[sword-devel] for the love of unicode

Martin Gruner sword-devel@crosswire.org
Mon, 18 Jun 2001 21:38:01 +0200

> > What about fronends which don't support UTF-8?
> > IMO they can normally only display latin-1 chars, so we should have a
> > conversion UTF-8 to Latin-1.
> Do you think we should do UTF-8 to x converters for all the formats we
> use, or just Latin-1?  We could go use the Greek & Hebrew ISO standards
> too, plus KOI8 for Cyrillic translations.
> What should happen if you want to access a text that uses characters
> outside of Latin-1, like the BHS or a Chinese/Japanese translation, from
> iraeneus?

There we are at the beginning point again, when thinking about how to store 
the modules.
If we decide to provide functions for locale-specific output (iso5589-x, ...) 
we can also store the modules in these encodings, reducing the sizes.
If not, we shouldn't do it, also not for greek modules which are now encoded 
in "symbol".

Chris, you may want to take a look at the QT sources (QT 2.3.1, 
http://www.trolltech.com).
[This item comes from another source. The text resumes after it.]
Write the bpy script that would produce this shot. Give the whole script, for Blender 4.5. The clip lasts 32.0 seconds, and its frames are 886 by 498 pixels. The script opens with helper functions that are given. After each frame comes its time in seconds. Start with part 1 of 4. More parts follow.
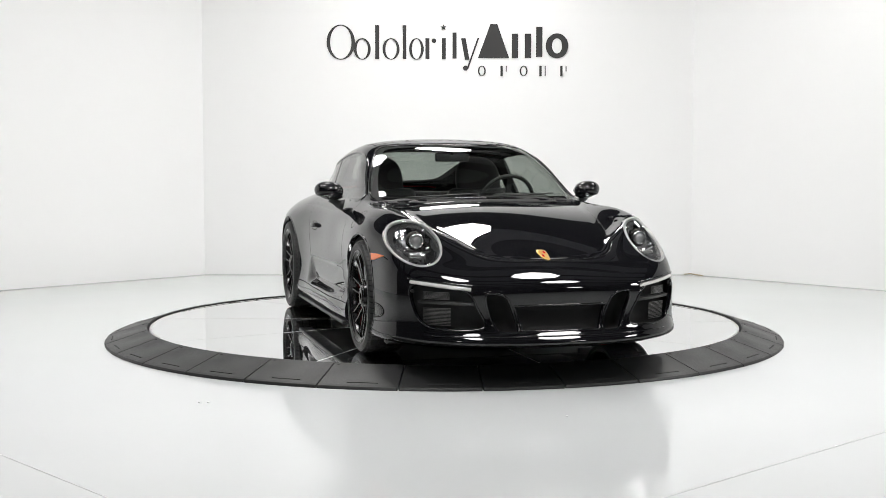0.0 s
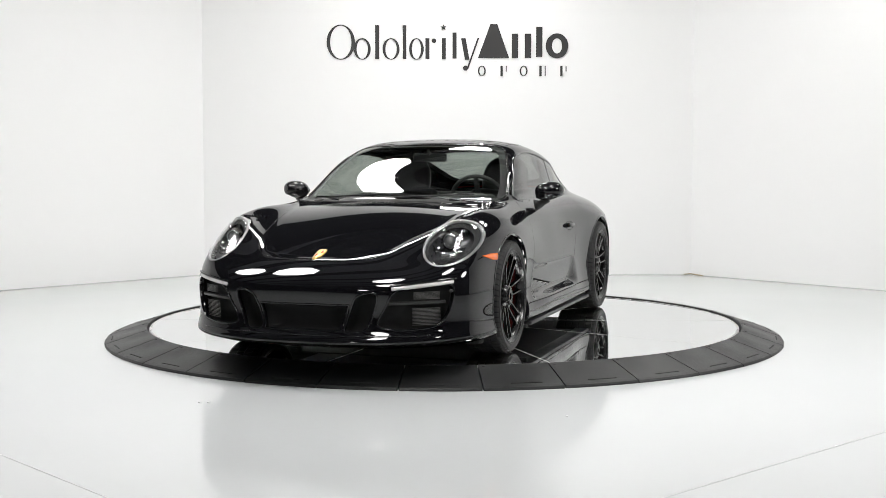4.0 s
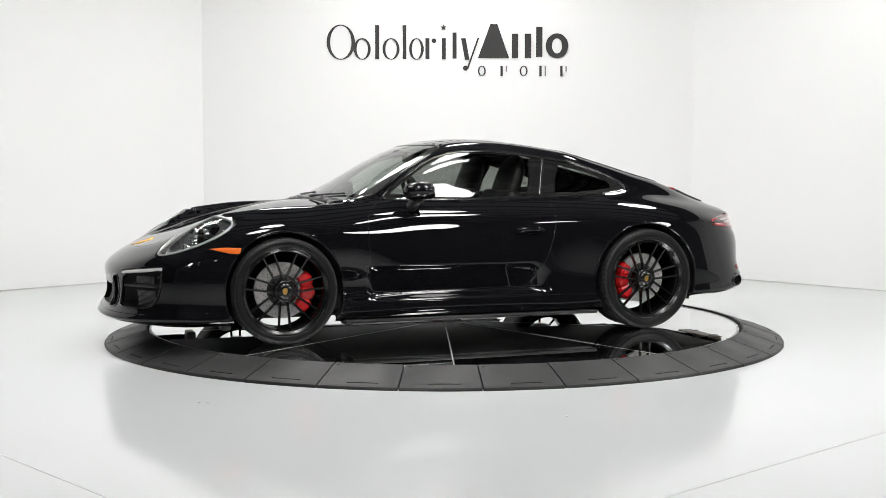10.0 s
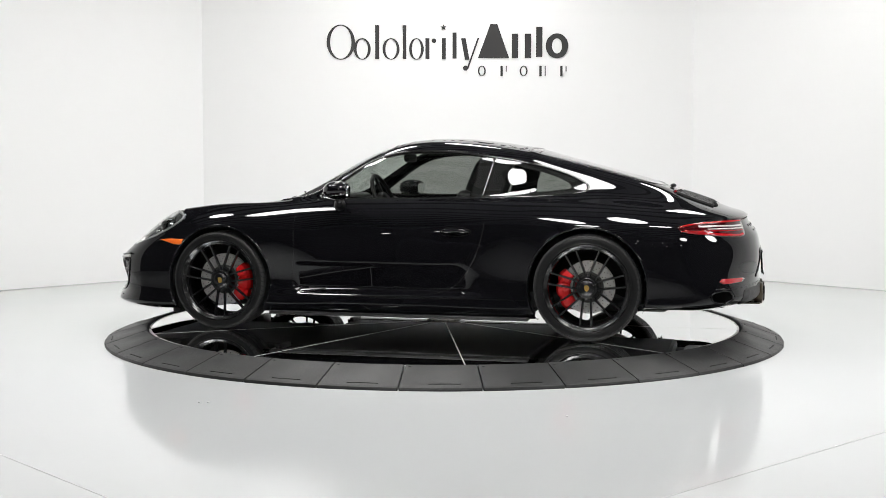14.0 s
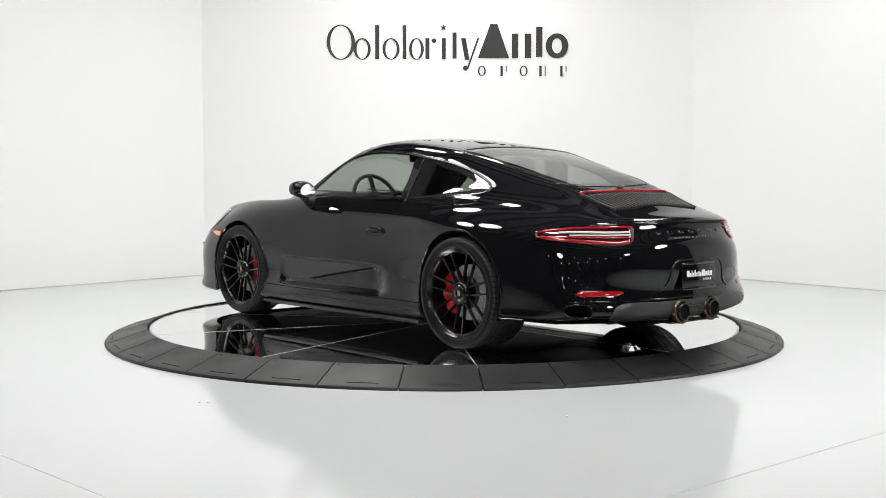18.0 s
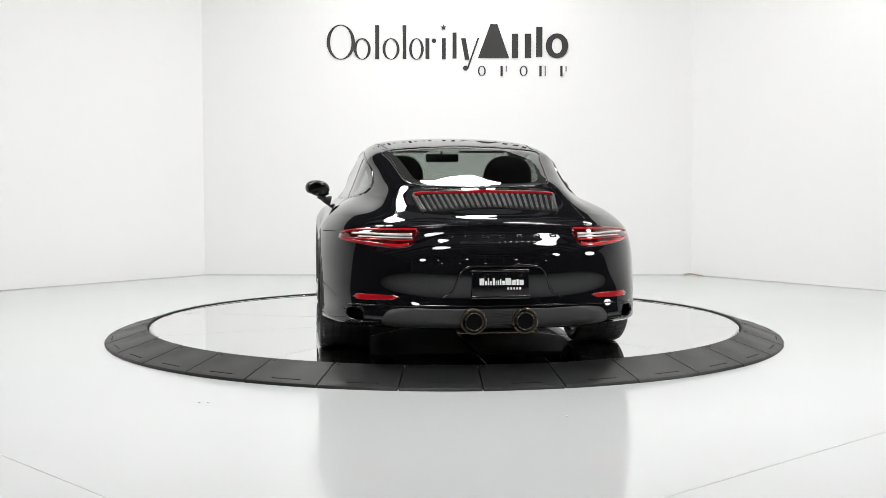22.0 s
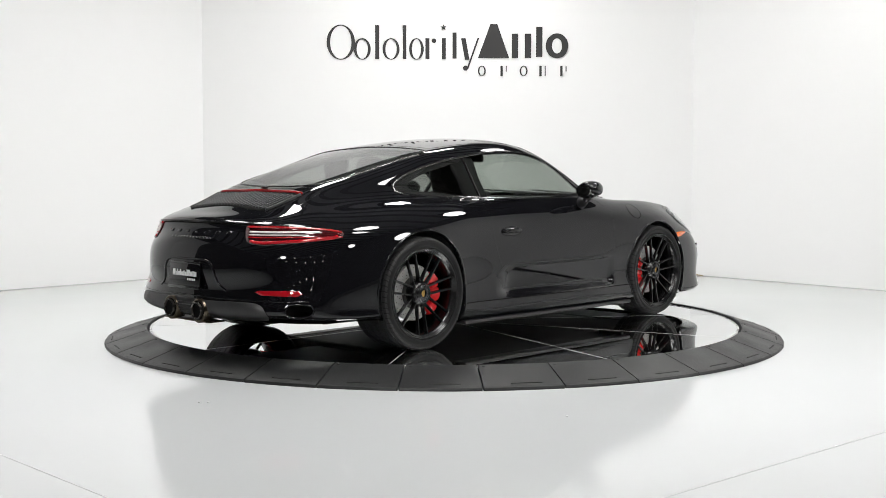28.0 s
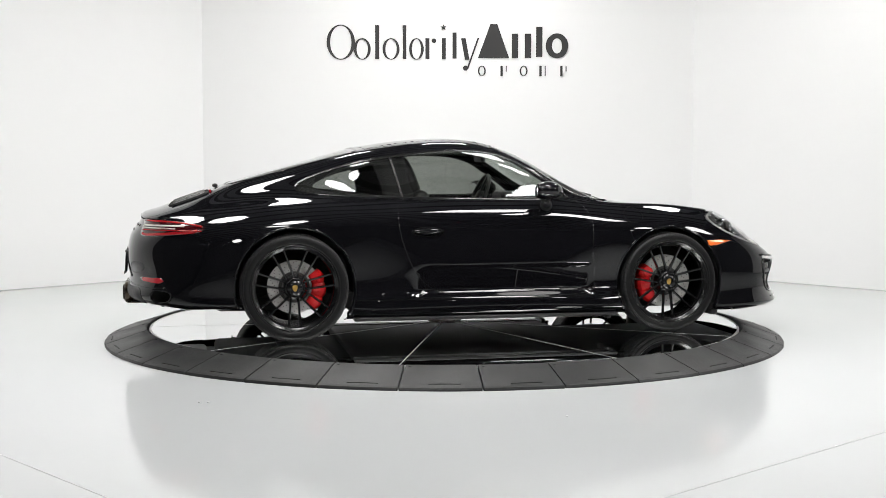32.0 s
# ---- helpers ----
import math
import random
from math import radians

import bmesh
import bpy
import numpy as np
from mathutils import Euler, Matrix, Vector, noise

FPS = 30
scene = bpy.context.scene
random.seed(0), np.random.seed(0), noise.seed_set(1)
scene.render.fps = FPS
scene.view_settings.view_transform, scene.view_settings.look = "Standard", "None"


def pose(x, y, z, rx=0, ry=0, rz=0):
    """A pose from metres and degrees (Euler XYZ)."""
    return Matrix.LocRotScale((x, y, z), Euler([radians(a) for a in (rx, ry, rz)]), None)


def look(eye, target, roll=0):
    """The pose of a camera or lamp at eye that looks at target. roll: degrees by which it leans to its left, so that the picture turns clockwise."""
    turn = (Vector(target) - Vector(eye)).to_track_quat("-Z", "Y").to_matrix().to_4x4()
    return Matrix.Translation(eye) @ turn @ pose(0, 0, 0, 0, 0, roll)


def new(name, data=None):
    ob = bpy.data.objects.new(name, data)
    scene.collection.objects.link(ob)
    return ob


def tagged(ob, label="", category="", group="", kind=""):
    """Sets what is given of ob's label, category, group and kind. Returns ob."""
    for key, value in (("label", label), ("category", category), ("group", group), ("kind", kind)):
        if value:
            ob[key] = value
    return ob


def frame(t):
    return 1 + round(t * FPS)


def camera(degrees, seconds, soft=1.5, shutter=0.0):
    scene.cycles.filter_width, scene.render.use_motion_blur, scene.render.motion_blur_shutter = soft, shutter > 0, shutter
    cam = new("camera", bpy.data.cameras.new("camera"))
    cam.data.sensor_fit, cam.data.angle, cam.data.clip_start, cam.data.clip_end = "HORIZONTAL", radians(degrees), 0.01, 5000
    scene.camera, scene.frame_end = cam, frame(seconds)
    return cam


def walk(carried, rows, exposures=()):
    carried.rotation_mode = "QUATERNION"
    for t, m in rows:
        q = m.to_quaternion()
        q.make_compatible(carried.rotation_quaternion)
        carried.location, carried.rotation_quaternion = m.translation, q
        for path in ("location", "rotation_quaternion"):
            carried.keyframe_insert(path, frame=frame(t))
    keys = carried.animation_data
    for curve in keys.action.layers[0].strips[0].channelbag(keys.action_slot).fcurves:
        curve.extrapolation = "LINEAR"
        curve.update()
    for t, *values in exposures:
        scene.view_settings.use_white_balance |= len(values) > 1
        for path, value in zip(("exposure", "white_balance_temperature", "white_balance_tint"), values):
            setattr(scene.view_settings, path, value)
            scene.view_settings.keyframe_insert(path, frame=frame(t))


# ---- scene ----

# ---- camera: it stands still before the turntable ----
FLOOR = -0.072                      # the studio floor
TOP = 0.012                         # the turntable's top
cam = camera(40.56, 32.0, soft=0.6)
EYE = pose(0, -8.4416, 1.063, 90 - 3.719, 0, 0.057)
walk(cam, [(0, EYE), (32, EYE)], exposures=[(0, -0.06), (32, -0.06)])

SPIN = -8.571                       # degrees a second
TURN_0 = 179.39 + SPIN * -12.4      # heading of the car at 0 s


# ---- world and light ----
world = bpy.data.worlds.new("hall")
world.use_nodes = True
world.node_tree.nodes["Background"].inputs[0].default_value = (0.8, 0.9, 1.0, 1)
world.node_tree.nodes["Background"].inputs[1].default_value = 0.02
scene.world = world


# ---- materials ----
def material(name, colour, rough=0.5, metal=0.0, spec=0.5, coat=0.0):
    m = bpy.data.materials.new(name)
    m.use_nodes = True
    b = m.node_tree.nodes["Principled BSDF"]
    b.inputs["Base Color"].default_value = (*colour, 1)
    b.inputs["Roughness"].default_value = rough
    b.inputs["Metallic"].default_value = metal
    b.inputs["Specular IOR Level"].default_value = spec
    b.inputs["Coat Weight"].default_value = coat
    b.inputs["Coat Roughness"].default_value = 0.02
    return m


def worn(m, scale, amount, rough_amount=0.0, bump=0.0, bump_scale=None, detail=6):
    """Breaks up a material's colour, gloss and relief at two scales."""
    t = m.node_tree
    b = t.nodes["Principled BSDF"]
    co = t.nodes.new("ShaderNodeTexCoord")
    n1 = t.nodes.new("ShaderNodeTexNoise")
    n1.inputs["Scale"].default_value, n1.inputs["Detail"].default_value = scale, detail
    t.links.new(co.outputs["Object"], n1.inputs["Vector"])
    base = tuple(b.inputs["Base Color"].default_value)
    if amount:
        mix = t.nodes.new("ShaderNodeMix")
        mix.data_type = "RGBA"
        mix.inputs[6].default_value = tuple(c * (1 - amount) for c in base[:3]) + (1,)
        mix.inputs[7].default_value = tuple(min(1, c * (1 + amount)) for c in base[:3]) + (1,)
        t.links.new(n1.outputs["Fac"], mix.inputs[0])
        t.links.new(mix.outputs[2], b.inputs["Base Color"])
    if rough_amount:
        r = b.inputs["Roughness"].default_value
        mr = t.nodes.new("ShaderNodeMapRange")
        mr.inputs["From Min"].default_value, mr.inputs["From Max"].default_value = 0.3, 0.7
        mr.inputs["To Min"].default_value, mr.inputs["To Max"].default_value = max(0, r - rough_amount), r + rough_amount
        n2 = t.nodes.new("ShaderNodeTexNoise")
        n2.inputs["Scale"].default_value, n2.inputs["Detail"].default_value = scale * 0.37, 4
        t.links.new(co.outputs["Object"], n2.inputs["Vector"])
        t.links.new(n2.outputs["Fac"], mr.inputs["Value"])
        t.links.new(mr.outputs["Result"], b.inputs["Roughness"])
    if bump:
        n3 = t.nodes.new("ShaderNodeTexNoise")
        n3.inputs["Scale"].default_value, n3.inputs["Detail"].default_value = bump_scale or scale * 8, 4
        t.links.new(co.outputs["Object"], n3.inputs["Vector"])
        bp = t.nodes.new("ShaderNodeBump")
        bp.inputs["Strength"].default_value, bp.inputs["Distance"].default_value = bump, 0.002
        t.links.new(n3.outputs["Fac"], bp.inputs["Height"])
        t.links.new(bp.outputs["Normal"], b.inputs["Normal"])
    return m


def glass(name, tint, gloss=0.0):
    """A thin pane: clear tinted passing, with a mirror film that grows at a slant."""
    m = bpy.data.materials.new(name)
    m.use_nodes = True
    t = m.node_tree
    t.nodes.remove(t.nodes["Principled BSDF"])
    out = t.nodes["Material Output"]
    tr, gl, mix, lw, pw, ma = (t.nodes.new("ShaderNode" + k) for k in ("BsdfTransparent", "BsdfGlossy", "MixShader", "LayerWeight", "Math", "Math"))
    tr.inputs[0].default_value = (*tint, 1)
    gl.inputs["Color"].default_value = (1, 1, 1, 1)
    gl.inputs["Roughness"].default_value = gloss
    lw.inputs["Blend"].default_value = 0.5
    pw.operation, ma.operation = "POWER", "MULTIPLY_ADD"
    pw.inputs[1].default_value = 5.0
    ma.inputs[1].default_value, ma.inputs[2].default_value = 0.95, 0.05
    t.links.new(lw.outputs["Facing"], pw.inputs[0])
    t.links.new(pw.outputs[0], ma.inputs[0])
    t.links.new(ma.outputs[0], mix.inputs[0])
    t.links.new(tr.outputs[0], mix.inputs[1])
    t.links.new(gl.outputs[0], mix.inputs[2])
    t.links.new(mix.outputs[0], out.inputs[0])
    return m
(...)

They have all the conversion tables compiled in 
and working somehow. The object is called QTextCodec.

I'd personally prefer to store the modules in their native (but 
standardized!) encodings and provide 
a) native
b) UTF-8
in- and output functions.
But this will be much more complicated (what about 2Byte charsets?) than just 
switching to UTF-8 and may not even be worth the effort.